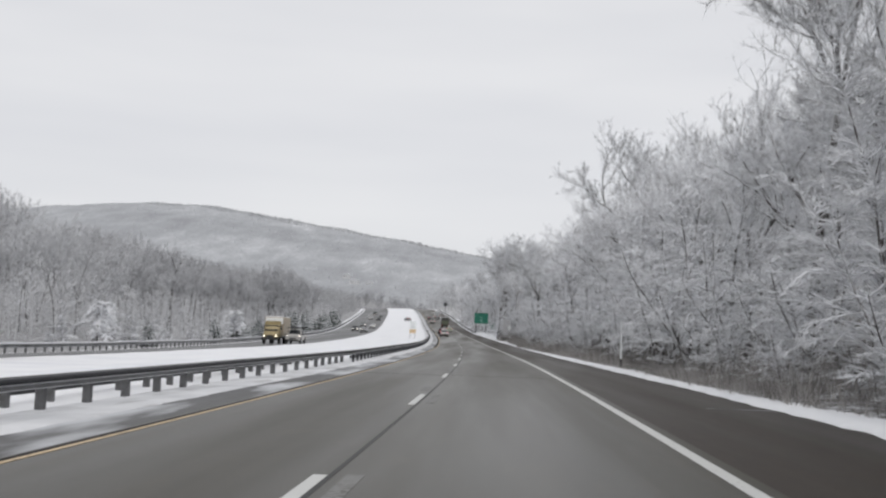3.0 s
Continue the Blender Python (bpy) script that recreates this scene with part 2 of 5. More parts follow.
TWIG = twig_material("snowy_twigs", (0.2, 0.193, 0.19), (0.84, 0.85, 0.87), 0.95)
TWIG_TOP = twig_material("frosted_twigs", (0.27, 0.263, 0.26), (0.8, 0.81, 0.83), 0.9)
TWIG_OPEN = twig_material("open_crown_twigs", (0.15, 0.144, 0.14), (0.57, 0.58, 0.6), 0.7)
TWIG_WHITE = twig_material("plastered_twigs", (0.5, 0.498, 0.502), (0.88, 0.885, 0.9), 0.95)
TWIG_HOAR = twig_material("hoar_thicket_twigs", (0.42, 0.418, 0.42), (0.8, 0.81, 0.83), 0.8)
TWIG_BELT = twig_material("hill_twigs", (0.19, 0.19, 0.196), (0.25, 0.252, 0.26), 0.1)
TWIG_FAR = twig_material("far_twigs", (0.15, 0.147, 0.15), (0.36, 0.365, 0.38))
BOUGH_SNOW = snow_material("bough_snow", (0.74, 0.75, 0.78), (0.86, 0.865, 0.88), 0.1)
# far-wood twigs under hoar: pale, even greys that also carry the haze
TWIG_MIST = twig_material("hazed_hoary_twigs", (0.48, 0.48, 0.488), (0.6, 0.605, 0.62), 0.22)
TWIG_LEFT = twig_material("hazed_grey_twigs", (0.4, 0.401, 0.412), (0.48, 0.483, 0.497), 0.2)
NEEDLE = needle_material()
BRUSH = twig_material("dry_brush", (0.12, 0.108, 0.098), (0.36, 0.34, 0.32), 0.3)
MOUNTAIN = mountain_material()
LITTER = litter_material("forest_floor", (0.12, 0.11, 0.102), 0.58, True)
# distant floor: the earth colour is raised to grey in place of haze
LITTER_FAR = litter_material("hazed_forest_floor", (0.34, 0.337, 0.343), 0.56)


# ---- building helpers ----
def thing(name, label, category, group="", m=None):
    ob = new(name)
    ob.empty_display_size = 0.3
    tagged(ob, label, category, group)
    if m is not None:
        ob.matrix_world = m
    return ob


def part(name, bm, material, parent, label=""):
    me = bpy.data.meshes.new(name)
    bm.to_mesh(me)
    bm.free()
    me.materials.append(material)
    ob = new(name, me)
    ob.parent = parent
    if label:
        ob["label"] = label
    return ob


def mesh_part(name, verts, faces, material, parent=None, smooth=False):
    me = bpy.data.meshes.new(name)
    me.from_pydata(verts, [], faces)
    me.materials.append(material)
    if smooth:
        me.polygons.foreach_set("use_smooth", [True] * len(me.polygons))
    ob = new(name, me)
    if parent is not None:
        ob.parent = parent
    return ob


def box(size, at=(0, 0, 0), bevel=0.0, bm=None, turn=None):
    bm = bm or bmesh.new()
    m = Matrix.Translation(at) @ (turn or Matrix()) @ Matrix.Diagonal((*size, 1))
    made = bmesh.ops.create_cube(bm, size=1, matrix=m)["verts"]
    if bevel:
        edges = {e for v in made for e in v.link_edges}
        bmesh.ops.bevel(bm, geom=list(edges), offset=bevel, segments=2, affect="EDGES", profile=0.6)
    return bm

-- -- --

■ WHAT YOU ARE ASKED TO DO
Except for the pictures, copy the material above exactly.

■ OUTPUT FOR THIS TASK
3.0 s
Continue the Blender Python (bpy) script that recreates this scene with part 2 of 5. More parts follow.
TWIG = twig_material("snowy_twigs", (0.2, 0.193, 0.19), (0.84, 0.85, 0.87), 0.95)
TWIG_TOP = twig_material("frosted_twigs", (0.27, 0.263, 0.26), (0.8, 0.81, 0.83), 0.9)
TWIG_OPEN = twig_material("open_crown_twigs", (0.15, 0.144, 0.14), (0.57, 0.58, 0.6), 0.7)
TWIG_WHITE = twig_material("plastered_twigs", (0.5, 0.498, 0.502), (0.88, 0.885, 0.9), 0.95)
TWIG_HOAR = twig_material("hoar_thicket_twigs", (0.42, 0.418, 0.42), (0.8, 0.81, 0.83), 0.8)
TWIG_BELT = twig_material("hill_twigs", (0.19, 0.19, 0.196), (0.25, 0.252, 0.26), 0.1)
TWIG_FAR = twig_material("far_twigs", (0.15, 0.147, 0.15), (0.36, 0.365, 0.38))
BOUGH_SNOW = snow_material("bough_snow", (0.74, 0.75, 0.78), (0.86, 0.865, 0.88), 0.1)
# far-wood twigs under hoar: pale, even greys that also carry the haze
TWIG_MIST = twig_material("hazed_hoary_twigs", (0.48, 0.48, 0.488), (0.6, 0.605, 0.62), 0.22)
TWIG_LEFT = twig_material("hazed_grey_twigs", (0.4, 0.401, 0.412), (0.48, 0.483, 0.497), 0.2)
NEEDLE = needle_material()
BRUSH = twig_material("dry_brush", (0.12, 0.108, 0.098), (0.36, 0.34, 0.32), 0.3)
MOUNTAIN = mountain_material()
LITTER = litter_material("forest_floor", (0.12, 0.11, 0.102), 0.58, True)
# distant floor: the earth colour is raised to grey in place of haze
LITTER_FAR = litter_material("hazed_forest_floor", (0.34, 0.337, 0.343), 0.56)


# ---- building helpers ----
def thing(name, label, category, group="", m=None):
    ob = new(name)
    ob.empty_display_size = 0.3
    tagged(ob, label, category, group)
    if m is not None:
        ob.matrix_world = m
    return ob


def part(name, bm, material, parent, label=""):
    me = bpy.data.meshes.new(name)
    bm.to_mesh(me)
    bm.free()
    me.materials.append(material)
    ob = new(name, me)
    ob.parent = parent
    if label:
        ob["label"] = label
    return ob


def mesh_part(name, verts, faces, material, parent=None, smooth=False):
    me = bpy.data.meshes.new(name)
    me.from_pydata(verts, [], faces)
    me.materials.append(material)
    if smooth:
        me.polygons.foreach_set("use_smooth", [True] * len(me.polygons))
    ob = new(name, me)
    if parent is not None:
        ob.parent = parent
    return ob


def box(size, at=(0, 0, 0), bevel=0.0, bm=None, turn=None):
    bm = bm or bmesh.new()
    m = Matrix.Translation(at) @ (turn or Matrix()) @ Matrix.Diagonal((*size, 1))
    made = bmesh.ops.create_cube(bm, size=1, matrix=m)["verts"]
    if bevel:
        edges = {e for v in made for e in v.link_edges}
        bmesh.ops.bevel(bm, geom=list(edges), offset=bevel, segments=2, affect="EDGES", profile=0.6)
    return bm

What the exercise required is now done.